Mike Solich, social studies ProTeach student, dies at 22

Mike Solich, a star student in UF’s ProTeach program, died July 6, 2006 in a drowning accident in the Estero River. He was 22.

A native of St. James City, Solich was expected to graduate in August, and had already accepted a position as a social studies teacher at Ida S. Baker High School in Cape Coral.

His professors describe Solich as a passionate idealist who saw the classroom as an anchoring point from which he could change the world for the better.

“You don’t meet a lot of young people who look you in the eye and say, with conviction, ‘I want to be a social studies teacher,’” said Professor Elizabeth Yeager, Solich’s academic advisor. “Mike really got it – he loved history, and he knew that young people need to understand the workings of society if they’re going to function as citizens.”

Solich had just completed an internship teaching 8th-graders at P.K Yonge Developmental School.

“Eighth grade history is not always the most interesting subject – just think back to your own experience in middle school and you probably understand what I mean,” said Michele Phillips, Solich’s internship adviser. “In Mike’s class, history wasn’t just about memorizing a bunch of dates.
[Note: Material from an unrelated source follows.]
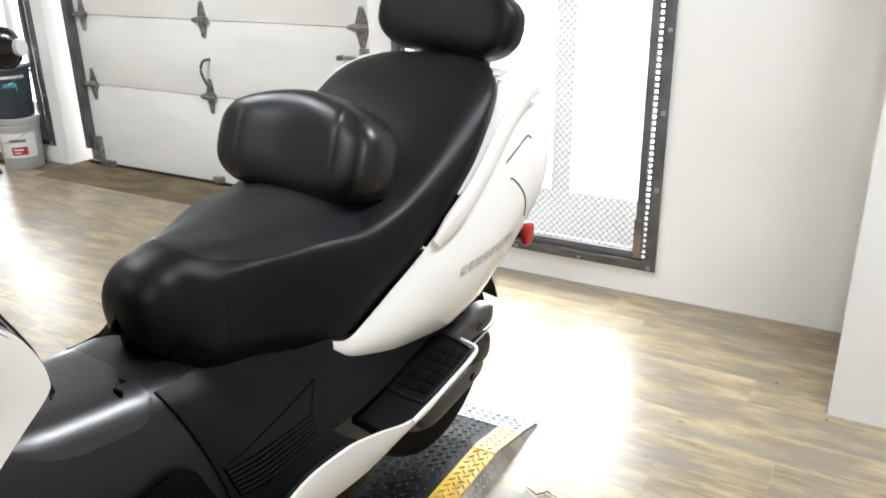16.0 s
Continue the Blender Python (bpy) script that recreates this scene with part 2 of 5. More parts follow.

He was excited about the subject, and his excitement caught on with the students.”

Phillips recalls a lesson in which Solich asked students to write their own classroom constitution, detailing rights and responsibilities of students. Among other things, students granted themselves the liberty to chew gum in class, but banned iPods as disruptive. An unexpected result, perhaps, but not to Solich.

“He knew his students were capable of making mature decisions,” Phillips said. “He believed in them, and he believed he could make the world a better place by teaching students about their history.”

In Norman Hall, Mike was well known even to those outside his circle of fellow students and teachers – largely because of his friendly, outgoing demeanor.

“Mike never met a person that he wouldn’t engage in a conversation,” said Associate Professor Colleen Swain, associate director of the School of Teaching and Learning. “Many students don’t learn the names of the secretaries and assistants in various offices. Mike did. He valued everyone.”